Required General Parameters :
	--in <infile>   : input BAM file name
	--out <outfile> : output recalibration file name
Optional General Parameters : 
	--log <logfile> : log and summary statistics (default: [outfile].log)
	--verbose       : Turn on verbose mode
	--noeof         : do not expect an EOF block on a bam file.
	--params        : print the parameter settings

Recab Specific Required Parameters
	--refFile <reference file>    : reference file name
Recab Specific Optional Parameters : 
	--dbsnp <known variance file> : dbsnp file of positions
	--blended <weight>            : blended model weight

Input File (--in)

Use --in followed by your file name to specify the SAM/BAM input file.

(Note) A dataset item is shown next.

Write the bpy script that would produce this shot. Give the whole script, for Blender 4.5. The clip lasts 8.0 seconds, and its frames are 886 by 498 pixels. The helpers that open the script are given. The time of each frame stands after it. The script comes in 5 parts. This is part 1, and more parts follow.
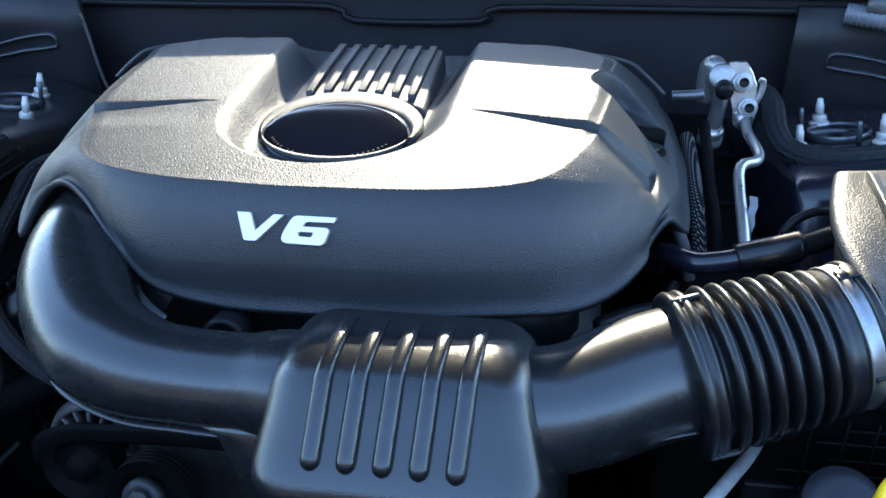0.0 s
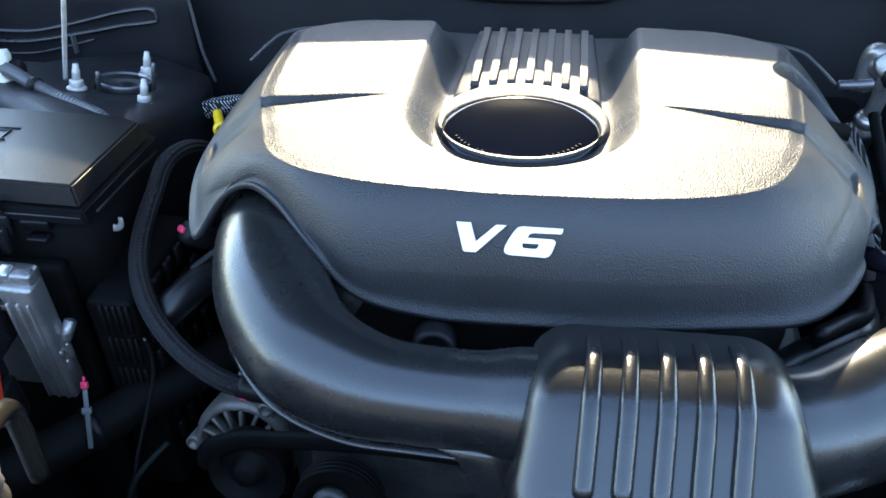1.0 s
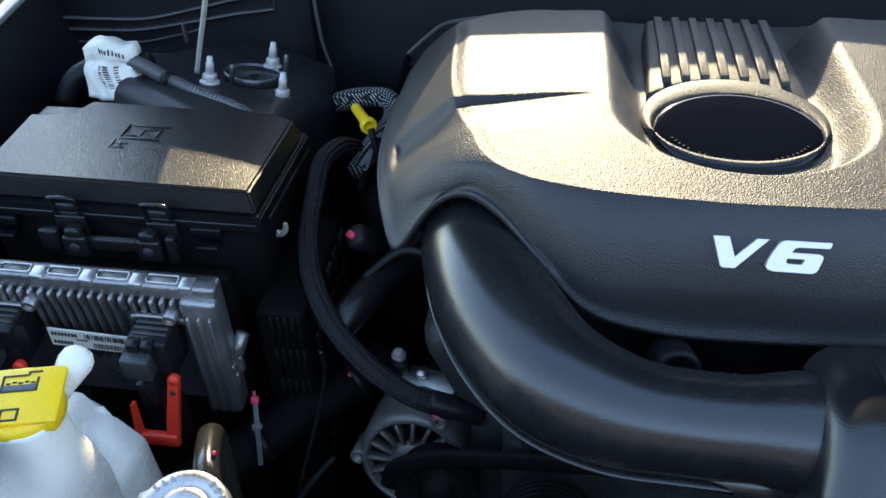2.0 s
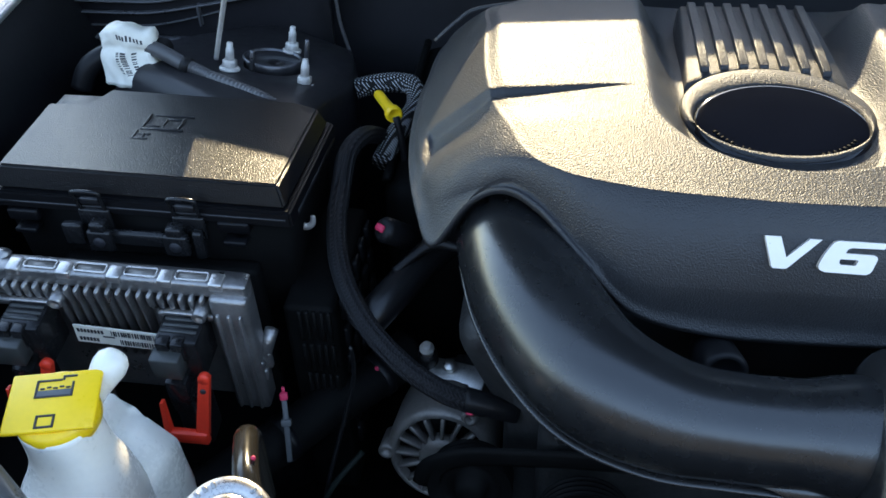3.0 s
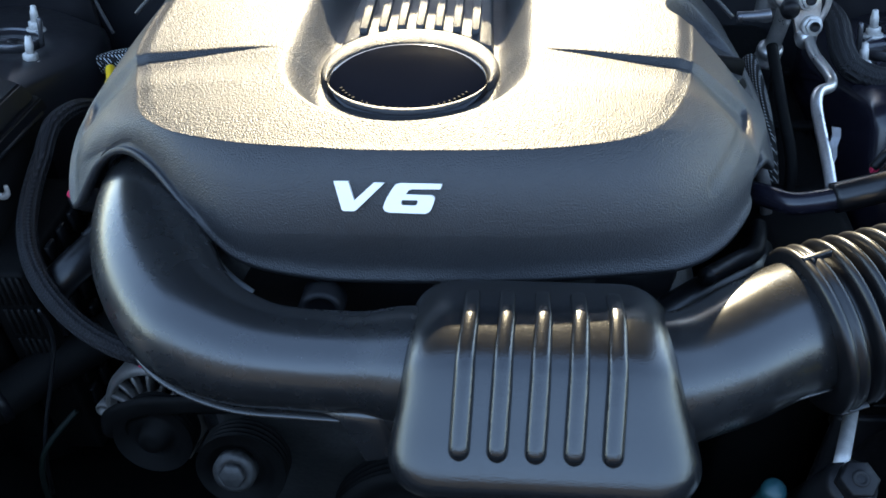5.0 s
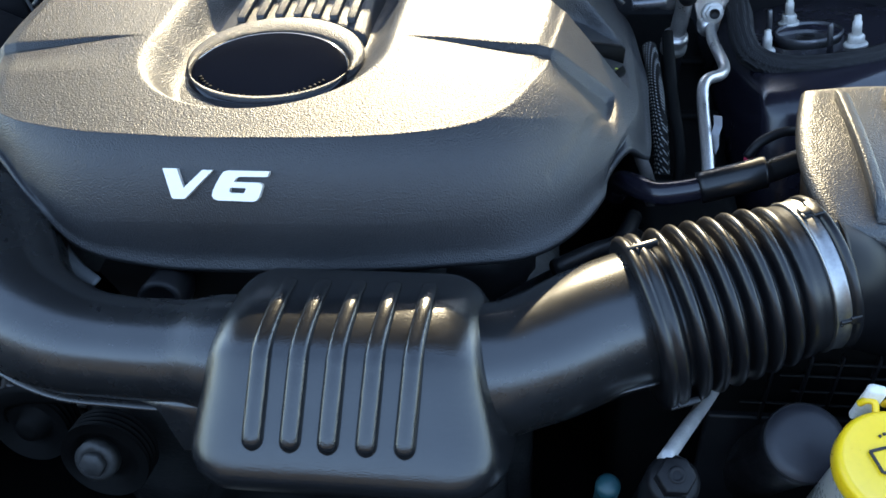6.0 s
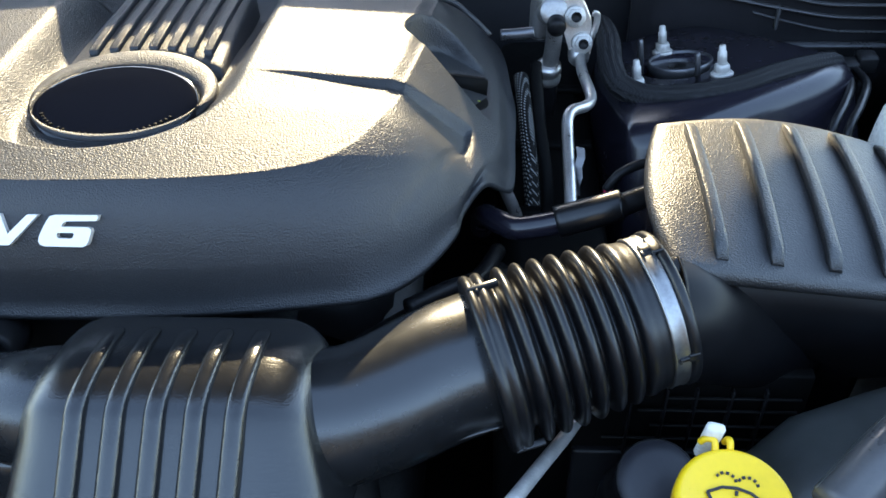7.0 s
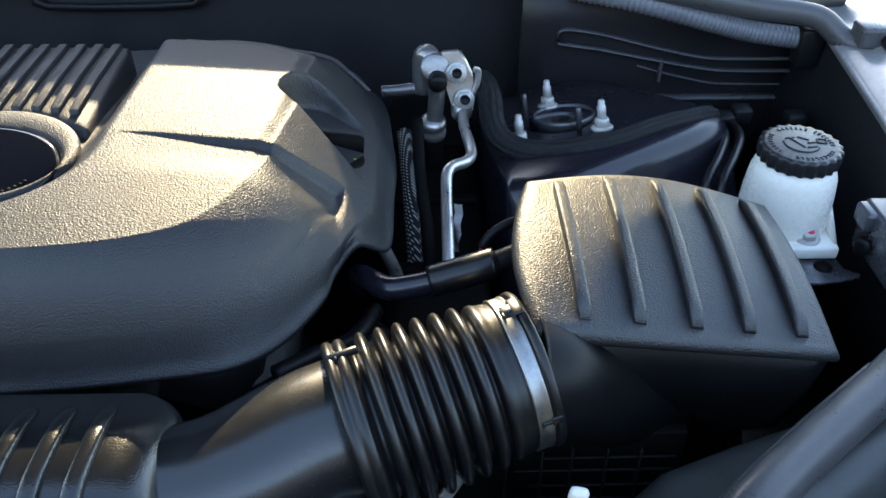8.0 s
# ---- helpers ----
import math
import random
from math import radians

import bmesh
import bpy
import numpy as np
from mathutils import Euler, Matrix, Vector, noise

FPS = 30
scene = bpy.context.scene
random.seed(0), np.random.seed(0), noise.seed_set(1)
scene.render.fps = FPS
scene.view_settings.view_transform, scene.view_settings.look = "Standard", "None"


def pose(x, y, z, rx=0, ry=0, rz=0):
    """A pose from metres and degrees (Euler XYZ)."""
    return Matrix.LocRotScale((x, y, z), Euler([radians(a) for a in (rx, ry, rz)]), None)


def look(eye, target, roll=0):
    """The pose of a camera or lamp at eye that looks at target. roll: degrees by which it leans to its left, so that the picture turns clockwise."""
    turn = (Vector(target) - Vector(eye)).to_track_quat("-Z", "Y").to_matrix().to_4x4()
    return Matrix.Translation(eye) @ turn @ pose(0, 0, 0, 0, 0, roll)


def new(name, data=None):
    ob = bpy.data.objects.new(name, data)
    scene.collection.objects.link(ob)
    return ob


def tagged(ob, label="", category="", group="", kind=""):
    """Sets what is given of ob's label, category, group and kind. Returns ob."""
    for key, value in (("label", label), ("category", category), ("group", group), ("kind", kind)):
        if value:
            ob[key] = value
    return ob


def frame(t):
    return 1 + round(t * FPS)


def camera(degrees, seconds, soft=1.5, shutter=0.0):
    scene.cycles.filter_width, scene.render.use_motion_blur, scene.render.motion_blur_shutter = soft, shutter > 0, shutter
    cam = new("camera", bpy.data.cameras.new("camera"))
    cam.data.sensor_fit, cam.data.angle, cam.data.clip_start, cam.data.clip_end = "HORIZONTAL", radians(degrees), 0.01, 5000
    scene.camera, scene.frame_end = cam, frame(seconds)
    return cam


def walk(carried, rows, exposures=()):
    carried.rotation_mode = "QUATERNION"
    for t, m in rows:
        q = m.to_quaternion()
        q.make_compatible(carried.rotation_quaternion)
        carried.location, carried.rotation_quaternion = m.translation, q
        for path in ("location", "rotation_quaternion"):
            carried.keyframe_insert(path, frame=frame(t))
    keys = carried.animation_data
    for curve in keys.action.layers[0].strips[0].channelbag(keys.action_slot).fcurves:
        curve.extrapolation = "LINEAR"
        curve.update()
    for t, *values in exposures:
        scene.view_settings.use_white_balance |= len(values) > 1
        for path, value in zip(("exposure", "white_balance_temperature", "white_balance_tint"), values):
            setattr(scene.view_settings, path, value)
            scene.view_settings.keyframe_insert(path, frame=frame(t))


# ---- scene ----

The program automatically determines if your input file is SAM/BAM/uncompressed BAM without any input other than a filename from the user, unless your input file is stdin.

A - is used to indicate to read from stdin and the extension is used to determine the file type (no extension indicates SAM).

SAM/BAM/Uncompressed BAM from file --in yourFileName
SAM from stdin --in -
BAM from stdin --in -.bam
Uncompressed BAM from stdin --in -.ubam

Note: Uncompressed BAM is compressed using compression level-0 (so it is not an entirely uncompressed file). This matches the samtools implementation so pipes between our tools and samtools are supported.

Output File (--out)

Use --out followed by your file name to specify the SAM/BAM output file.

The file extension is used to determine whether to write SAM/BAM/uncompressed BAM. A - is used to indicate stdout and the extension for file type (no extension is SAM).

SAM to file --out yourFileName.sam
BAM to file --out yourFileName.bam
Uncompressed BAM to file --out yourFileName.ubam
SAM to stdout --out -
BAM to stdout --out -.bam
Uncompressed BAM to stdout --out -.ubam

Note: Uncompressed BAM is compressed using compression level-0 (so it is not an entirely uncompressed file). This matches the samtools implementation so pipes between our tools and samtools are supported.

When recalibrating reads, only positions with a base quality greater than this minimum will be recalibrated. If --minQual is not specified, it is defaulted to TBD.

Output log & Summary Statistics FileName (--log)

Output file name for writing logs & summary statistics.

If this parameter is not specified, it will write to the output file specified in --out + ".log". Or if the output bam is written to stdout (--out starts with '-'), the logs will be written to stderr. If the filename after --log starts with '-' it will write to stderr.

Turn on Verbose Mode (--verbose)

Turn on verbose logging to get more log messages in the log and to stderr.

Do not require BGZF EOF block (--noeof)

Use --noeof if you do not expect a trailing eof block in your bgzf file.

By default, the trailing empty block is expected and checked for.

Print the Program Parameters (--params)

Use --params to print the parameters for your program to stderr.

Return Value

Returns -1 if input parameters are invalid.

Returns the SamStatus for the reads/writes (0 on success).